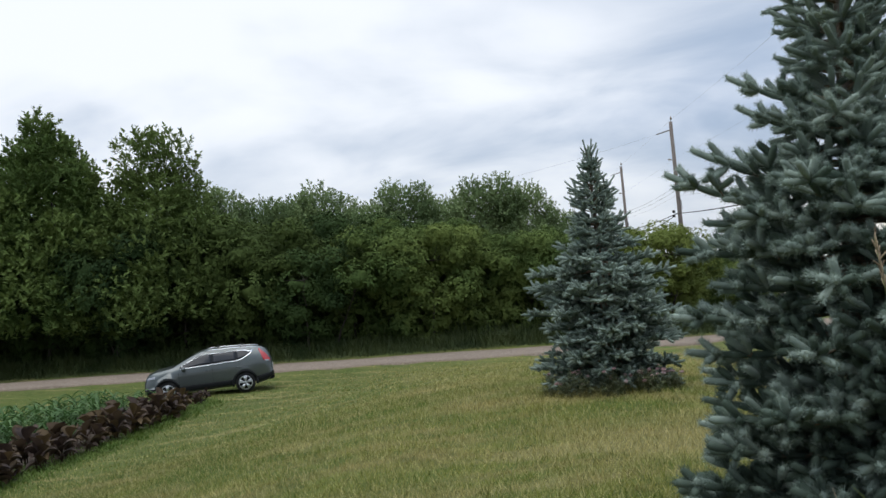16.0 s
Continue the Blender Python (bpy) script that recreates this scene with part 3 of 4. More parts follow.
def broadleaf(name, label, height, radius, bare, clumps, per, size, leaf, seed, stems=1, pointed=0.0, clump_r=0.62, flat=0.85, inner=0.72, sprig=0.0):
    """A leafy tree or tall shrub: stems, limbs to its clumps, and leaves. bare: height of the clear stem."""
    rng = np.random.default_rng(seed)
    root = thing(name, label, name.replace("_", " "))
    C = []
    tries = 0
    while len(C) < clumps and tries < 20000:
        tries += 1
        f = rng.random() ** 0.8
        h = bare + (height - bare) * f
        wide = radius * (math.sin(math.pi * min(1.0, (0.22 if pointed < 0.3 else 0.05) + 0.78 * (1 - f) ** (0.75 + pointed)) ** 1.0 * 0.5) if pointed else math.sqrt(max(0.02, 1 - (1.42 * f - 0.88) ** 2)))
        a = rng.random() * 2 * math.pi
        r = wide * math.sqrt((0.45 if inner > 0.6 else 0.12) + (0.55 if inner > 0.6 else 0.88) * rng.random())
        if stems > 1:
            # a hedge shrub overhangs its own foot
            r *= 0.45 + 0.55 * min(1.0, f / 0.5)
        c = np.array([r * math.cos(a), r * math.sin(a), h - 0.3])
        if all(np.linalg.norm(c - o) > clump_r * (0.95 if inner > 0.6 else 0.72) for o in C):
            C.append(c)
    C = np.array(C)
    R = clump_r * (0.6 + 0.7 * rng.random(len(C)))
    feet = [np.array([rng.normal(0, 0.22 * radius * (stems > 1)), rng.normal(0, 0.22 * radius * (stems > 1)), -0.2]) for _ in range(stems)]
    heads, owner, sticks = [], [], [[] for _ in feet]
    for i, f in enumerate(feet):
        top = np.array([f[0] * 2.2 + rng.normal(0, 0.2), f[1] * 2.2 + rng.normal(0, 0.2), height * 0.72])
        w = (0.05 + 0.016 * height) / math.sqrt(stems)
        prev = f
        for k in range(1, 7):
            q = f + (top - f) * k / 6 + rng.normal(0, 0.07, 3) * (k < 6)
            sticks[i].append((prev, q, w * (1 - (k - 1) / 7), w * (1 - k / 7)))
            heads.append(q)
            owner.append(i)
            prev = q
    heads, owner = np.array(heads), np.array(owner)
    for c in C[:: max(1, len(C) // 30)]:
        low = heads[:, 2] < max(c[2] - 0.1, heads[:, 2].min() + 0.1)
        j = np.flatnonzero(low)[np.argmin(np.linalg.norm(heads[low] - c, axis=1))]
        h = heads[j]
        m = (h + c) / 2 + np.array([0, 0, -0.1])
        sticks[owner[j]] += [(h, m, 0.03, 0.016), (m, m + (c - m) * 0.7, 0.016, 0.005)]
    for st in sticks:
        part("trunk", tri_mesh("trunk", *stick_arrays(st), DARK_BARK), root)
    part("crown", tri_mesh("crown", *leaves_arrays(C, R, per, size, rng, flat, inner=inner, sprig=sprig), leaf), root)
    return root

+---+

_Aim of the task_
Retype the data above exactly; pictures are not part of the copy.

_Solution to this problem_
16.0 s
Continue the Blender Python (bpy) script that recreates this scene with part 3 of 4. More parts follow.
def broadleaf(name, label, height, radius, bare, clumps, per, size, leaf, seed, stems=1, pointed=0.0, clump_r=0.62, flat=0.85, inner=0.72, sprig=0.0):
    """A leafy tree or tall shrub: stems, limbs to its clumps, and leaves. bare: height of the clear stem."""
    rng = np.random.default_rng(seed)
    root = thing(name, label, name.replace("_", " "))
    C = []
    tries = 0
    while len(C) < clumps and tries < 20000:
        tries += 1
        f = rng.random() ** 0.8
        h = bare + (height - bare) * f
        wide = radius * (math.sin(math.pi * min(1.0, (0.22 if pointed < 0.3 else 0.05) + 0.78 * (1 - f) ** (0.75 + pointed)) ** 1.0 * 0.5) if pointed else math.sqrt(max(0.02, 1 - (1.42 * f - 0.88) ** 2)))
        a = rng.random() * 2 * math.pi
        r = wide * math.sqrt((0.45 if inner > 0.6 else 0.12) + (0.55 if inner > 0.6 else 0.88) * rng.random())
        if stems > 1:
            # a hedge shrub overhangs its own foot
            r *= 0.45 + 0.55 * min(1.0, f / 0.5)
        c = np.array([r * math.cos(a), r * math.sin(a), h - 0.3])
        if all(np.linalg.norm(c - o) > clump_r * (0.95 if inner > 0.6 else 0.72) for o in C):
            C.append(c)
    C = np.array(C)
    R = clump_r * (0.6 + 0.7 * rng.random(len(C)))
    feet = [np.array([rng.normal(0, 0.22 * radius * (stems > 1)), rng.normal(0, 0.22 * radius * (stems > 1)), -0.2]) for _ in range(stems)]
    heads, owner, sticks = [], [], [[] for _ in feet]
    for i, f in enumerate(feet):
        top = np.array([f[0] * 2.2 + rng.normal(0, 0.2), f[1] * 2.2 + rng.normal(0, 0.2), height * 0.72])
        w = (0.05 + 0.016 * height) / math.sqrt(stems)
        prev = f
        for k in range(1, 7):
            q = f + (top - f) * k / 6 + rng.normal(0, 0.07, 3) * (k < 6)
            sticks[i].append((prev, q, w * (1 - (k - 1) / 7), w * (1 - k / 7)))
            heads.append(q)
            owner.append(i)
            prev = q
    heads, owner = np.array(heads), np.array(owner)
    for c in C[:: max(1, len(C) // 30)]:
        low = heads[:, 2] < max(c[2] - 0.1, heads[:, 2].min() + 0.1)
        j = np.flatnonzero(low)[np.argmin(np.linalg.norm(heads[low] - c, axis=1))]
        h = heads[j]
        m = (h + c) / 2 + np.array([0, 0, -0.1])
        sticks[owner[j]] += [(h, m, 0.03, 0.016), (m, m + (c - m) * 0.7, 0.016, 0.005)]
    for st in sticks:
        part("trunk", tri_mesh("trunk", *stick_arrays(st), DARK_BARK), root)
    part("crown", tri_mesh("crown", *leaves_arrays(C, R, per, size, rng, flat, inner=inner, sprig=sprig), leaf), root)
    return root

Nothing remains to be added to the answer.